You can aim to not only invest profitably over the years, but to do so in a way that minimises costs to the planet and society.
David HarrisonFund manager
Investment process
The process aims to highlight cash generative companies with durable franchises. David will start by reviewing quality and value screens, as well as gathering ideas from company meetings with current and prospective holdings. From these ideas, David will perform fundamental analysis on a company's financials to assess where cash flow returns come from, how capital is allocated and provide a valuation.
He will be helped by Rathbone Greenbank Investments, a dedicated ethical and sustainable investment division that provides screening services. David will give them his stock ideas and they will test the company to see if it passes muster. This process has worked exceptionally well with the Rathbone Ethical bond fund and the company believe this can be successfully replicated in an equity fund. Companies in areas such as alcohol, oil and gas extraction, tobacco and gambling will be excluded, and positive factors, including good employment practices, or a product or service that solves environmental challenges, will be identified.

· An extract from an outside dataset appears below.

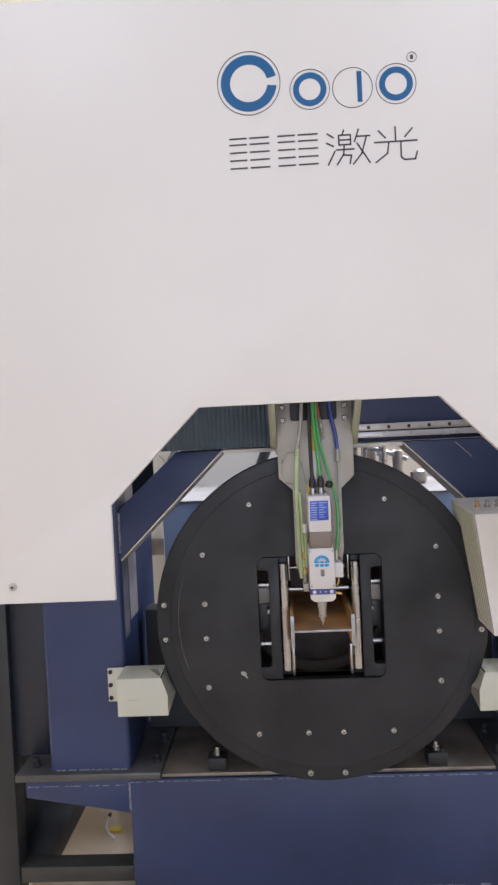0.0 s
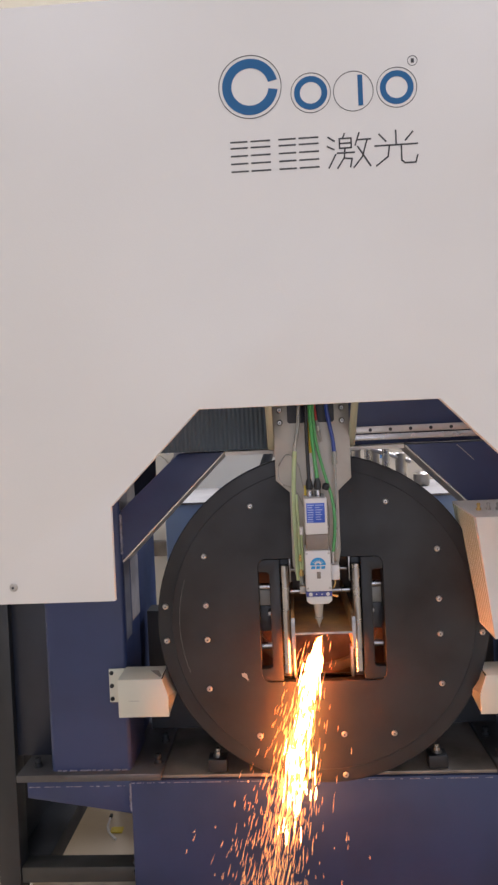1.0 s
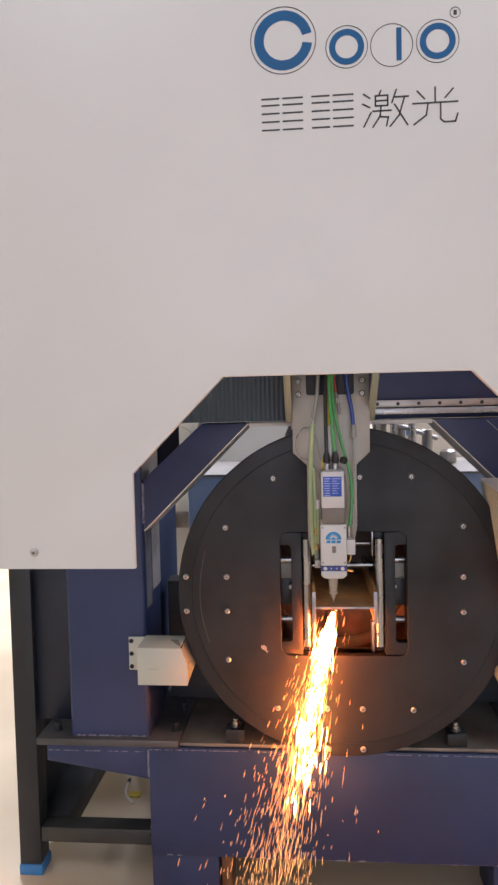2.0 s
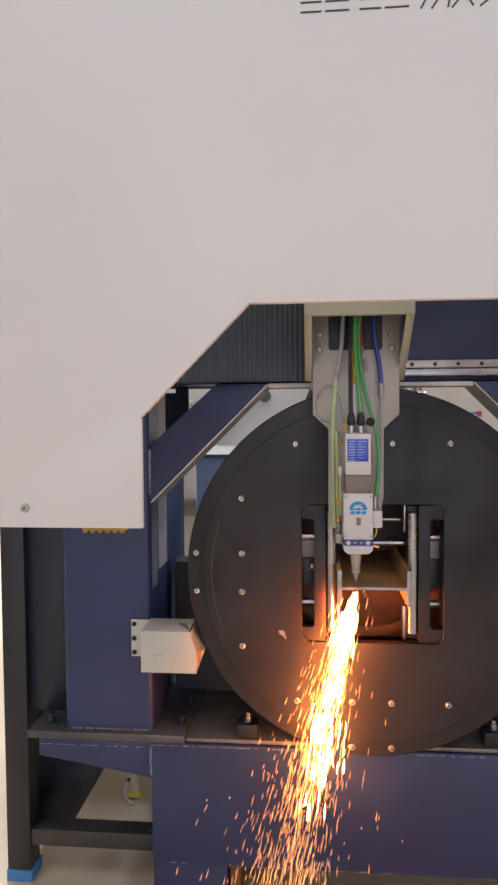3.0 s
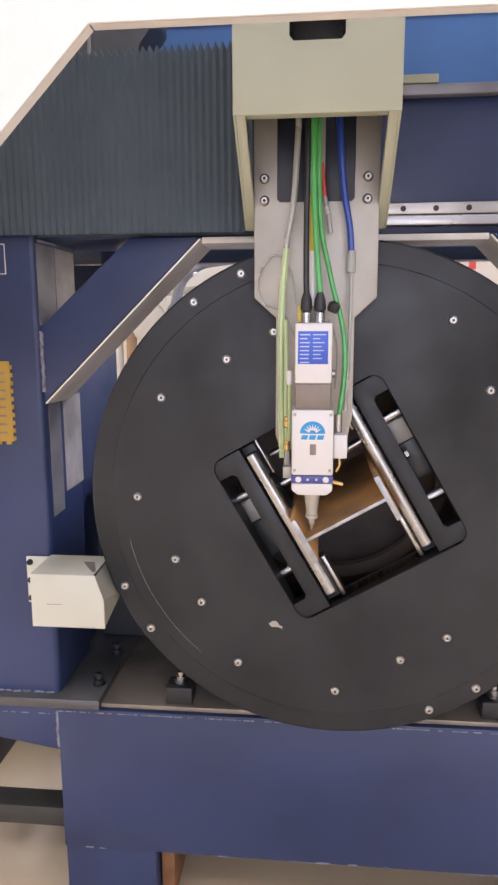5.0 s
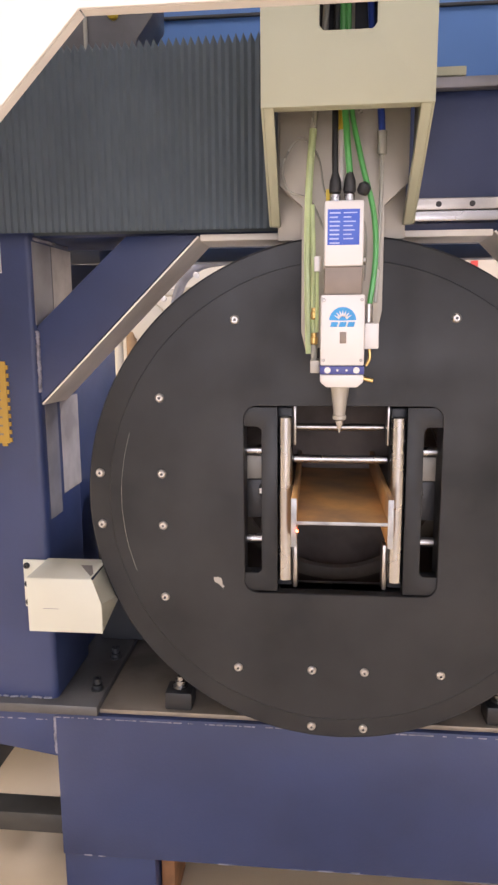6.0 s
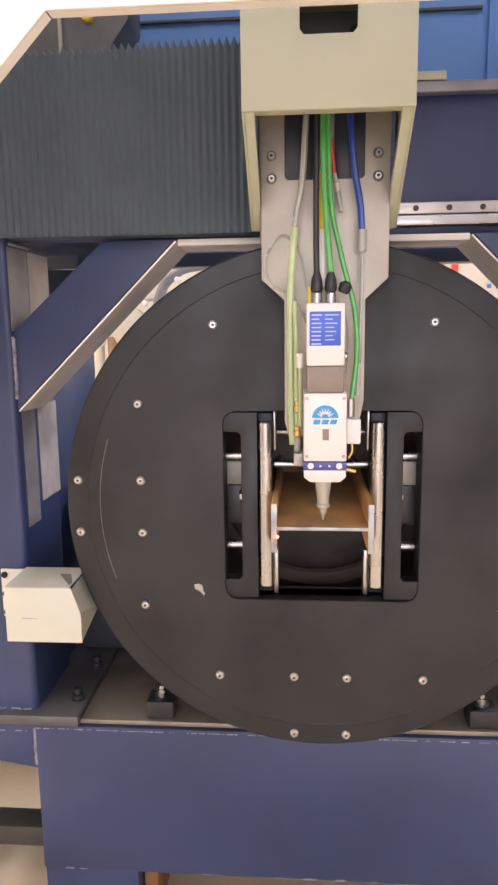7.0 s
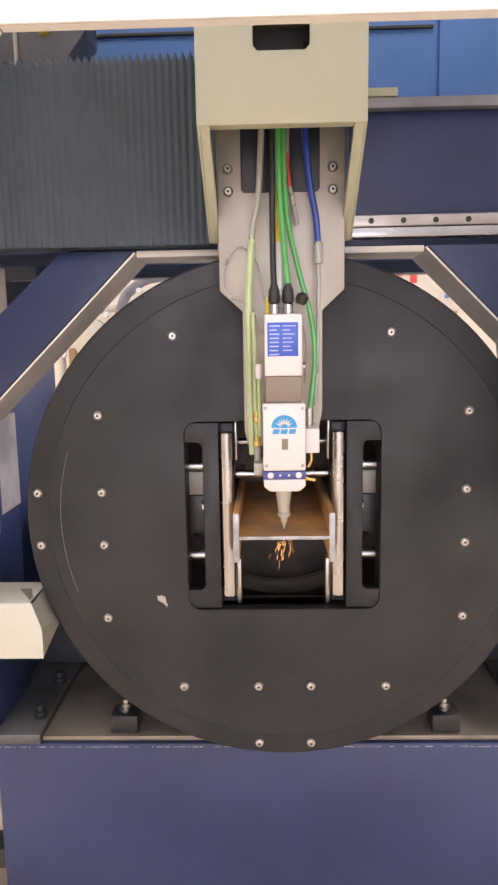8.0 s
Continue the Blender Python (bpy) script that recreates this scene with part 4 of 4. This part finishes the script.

These positive factors are linked to the UN's Sustainable Development Goals and at least one will need to be met to allow a prospective holding to be purchased. The ultimate portfolio will invest in around 30-50 stocks. Approximately a quarter is likely to be invested in medium-sized companies, which David believes to be a ‘sweet spot’. This is because company management are more engaged and you can find lots of previously undiscovered ideas.
While there is no income target for this new fund, its investment approach is likely to produce a natural yield of around 2%.
ESG
ESG - Explicit
This fund aims to identify corporate management teams that truly believe in sustainable development so, in this endeavour, the fund manager will always meet management and engage with them two or three times before investing. The team will start with a screening process to identify viable investment opportunities, before running them past Rathbone Greenbank Investments, a dedicated ethical, sustainable and impact team of Rathbones, that works with the fund manager, for a deeper dive into the potential stocks.

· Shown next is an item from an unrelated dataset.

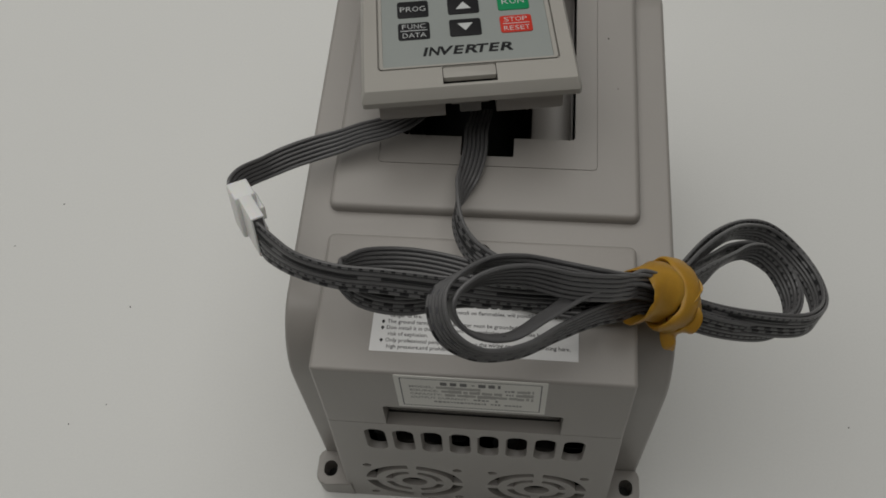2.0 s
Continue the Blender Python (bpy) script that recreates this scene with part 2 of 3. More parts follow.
def tube(centres, ups, run, radius, sides=8):
    """A round wire along centres; ups points to the printed side."""
    bm = bmesh.new()
    uv = bm.loops.layers.uv.new("UVMap")
    ahead = np.gradient(centres, axis=0)
    ahead /= np.linalg.norm(ahead, axis=1, keepdims=True)
    side = np.cross(ahead, ups)
    side /= np.linalg.norm(side, axis=1, keepdims=True)
    ups = np.cross(side, ahead)
    rings = []
    for k in range(len(centres)):
        rings.append([bm.verts.new(centres[k] + radius * (-math.cos(2 * math.pi * j / sides) * ups[k] + math.sin(2 * math.pi * j / sides) * side[k])) for j in range(sides)])
    for k in range(len(centres) - 1):
        for j in range(sides):
            face = bm.faces.new((rings[k][j], rings[k][(j + 1) % sides], rings[k + 1][(j + 1) % sides], rings[k + 1][j]))
            for loop, (a, b) in zip(face.loops, ((k, j), (k, j + 1), (k + 1, j + 1), (k + 1, j))):
                loop[uv].uv = (run[a] * MM, b / sides)
    bm.faces.new(rings[0][::-1])
    bm.faces.new(rings[-1])
    bmesh.ops.recalc_face_normals(bm, faces=bm.faces)
    return bm


# ---- table ----
top = thing("tabletop", pose(0, 0.12, 0), "smooth white tabletop with a few dust specks", "table", kind="structure")
part("slab", box(-800, 800, -600, 600, -28, 0, 1.5), TABLE, top)
for sx in (-1, 1):
    for sy in (-1, 1):
        part("leg", box(sx * 740 - 25, sx * 740 + 25, sy * 540 - 25, sy * 540 + 25, -750, -28.5, 2.0), FRAME, top)


# ---- unseen plain room added round the table to shape the bounced light ----
def room_part(name, x0, x1, y0, y1, z0, z1, mat, label, category):
    bm = box(x0, x1, y0, y1, z0, z1)
    ob = new(name, finish(bm, mat))
    return tagged(ob, label, category, kind="structure")


room_part("floor", -2.3, 2.3, -2.1, 2.5, -0.85, -0.75, UNSEEN_FLOOR, "unseen plain grey floor added under the table", "floor")
room_part("ceiling", -2.3, 2.3, -2.1, 2.5, 1.93, 2.03, UNSEEN_WALL, "unseen plain grey ceiling added to bounce light", "ceiling")
room_part("wall_north", -2.3, 2.3, 2.5, 2.6, -0.85, 2.03, UNSEEN_WALL, "unseen plain grey wall added to bounce light", "wall")
room_part("wall_south", -2.3, 2.3, -2.2, -2.1, -0.85, 2.03, UNSEEN_WALL, "unseen plain grey wall added to bounce light", "wall")
room_part("wall_east", 2.3, 2.4, -2.2, 2.6, -0.85, 2.03, UNSEEN_WALL, "unseen plain grey wall added to bounce light", "wall")
room_part("wall_west", -2.4, -2.3, -2.2, 2.6, -0.85, 2.03, UNSEEN_WALL, "unseen plain grey wall added to bounce light", "wall")


# ---- the inverter ----
drive = thing("frequency_inverter", pose(0, 0, 0), "grey plastic motor drive lying on a white table, keypad bay open", "electronics")


def front_y(z):
    """How far back the front face lies at a height: it leans slightly."""
    return -0.8 + 0.048 * z


def side_x(z):
    """Half the width of the front face at a height."""
    return 51.9 - 0.035 * z


def front_slab(z0, z1, ahead, back_y, inset=0.0):
    return hexa((-side_x(z0) + inset, side_x(z0) - inset, front_y(z0) + ahead, back_y), (-side_x(z1) + inset, side_x(z1) - inset, front_y(z1) + ahead, back_y), z0, z1)


HOLE = rounded(0.1, 130.6, 58.2, 78.2, 1.6)
NOTCH = rounded(0.1, 90, 17.6, 12, 0.4)


def bay_cutters(floor):
    return [prism(HOLE, floor, 140), prism(NOTCH, 100, 140), box(-15, 14.8, 84.4, 169, 62, 116), box(-28.6, 0, 91.9, 169, 62, 116)]


def shell():
    """The main housing: a side profile, rounded at both shoulders, pulled across the width."""
    profile = [(12.3, 0), (12.3, 13), (13.0, 60), (13.6, 93)]
    profile += [(32.5 - 18.9 * math.cos(radians(a)), 93 + 28 * math.sin(radians(a))) for a in range(8, 91, 8)]
    profile += [(33.5, 121), (153.5, 121)]
    profile += [(155 + 19 * math.sin(radians(a)), 93 + 28 * math.cos(radians(a))) for a in range(6, 91, 8)]
    profile += [(174.5, 60), (174.5, 0)]
    bm = bmesh.new()
    left = [bm.verts.new((-62.2 + 0.0195 * z - 0.008 * max(0.0, y - 90), y, z)) for y, z in profile]
    right = [bm.verts.new((63.2 - 0.0195 * z, y, z)) for y, z in profile]
    bm.faces.new(left)
    bm.faces.new(right[::-1])
    n = len(profile)
    for i in range(n):
        bm.faces.new((left[i], right[i], right[(i + 1) % n], left[(i + 1) % n]))
    bmesh.ops.recalc_face_normals(bm, faces=bm.faces)
    rims = [e for e in bm.edges if abs(e.verts[0].co.x - e.verts[1].co.x) < 3 and min(e.verts[0].co.z, e.verts[1].co.z) > 1]
    bmesh.ops.bevel(bm, geom=rims, offset=1.5, segments=4, profile=0.5, affect="EDGES")
    cavity = hexa((-46, 46, front_y(4) + 2.0, 60), (-44, 44, front_y(79) + 2.6, 60), 4, 79)
    return cut(bm, [cavity, *bay_cutters(102), box(-28.6, 28.6, 5, 41, 83.9, 101.4)])


part("housing", shell(), GREY, drive)


def deck():
    bm = pillow(0, 122.9, 100.8, 121.2, 3.0, 96, 124.5, 2.0)
    ring = cut(prism(rounded(0.3, 127.6, 72.6, 95.4, 1.6), 124.05, 126), [prism(rounded(0.3, 127.6, 72.1, 94.9, 1.3), 122, 127)])
    return cut(bm, [*bay_cutters(110.5), ring])


part("top_deck", deck(), GREY, drive, "raised keypad deck with an open rectangular bay")
# black box added in the bay, painting the shade of its depth
part("bay_lining", cut(box(-29.2, 15.4, 83.8, 169.6, 61.6, 108.6), [box(-28.4, 14.6, 84.6, 168.8, 62.4, 120)]), SHADE_AND_FAN_BLACK, drive, "black lining that paints shade into the bay")
part("bay_shelf", turned(prism([(21.6 + 6.9 * math.cos(radians(a)), 1.3 * math.sin(radians(a))) for a in range(0, 181, 12)], 0, 77), Matrix(((1, 0, 0, 0), (0, 0, 1, 92), (0, 1, 0, 110.4), (0, 0, 0, 1)))), GREY, drive)
part("rear_panel", box(-50, 50, 160, 182.6, 0, 110, 2.0), GREY, drive)
part("pin", box(12.6, 13.6, 128, 133, 88, 91.5, 0.3), STEEL, drive, "bare metal pin glinting inside the bay")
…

Companies are assessed against a number of positive and negative social and environmental criteria. Negative screening excludes organisations involved in activities such as animal testing, alcohol manufacturing, fossil fuel exploration and production, arms dealing and gambling. Issuers involved in any negative criteria will be discounted. Positive practices include community investment, management of environmental impacts and provision of products or services that offer social or environmental benefits. Those demonstrating well-developed policies and practices in at least one positive area will be considered for investment. There can be engagement on this, between the fund manager and Greenbank, if there is some ambiguity, but it cannot be overridden.
Risk
Due to the negative screening undertaken in the process, the fund will avoid entire sectors, which means its performance can differ quite significantly from its benchmark. Its bias to medium-sized companies could also increase volatility at times.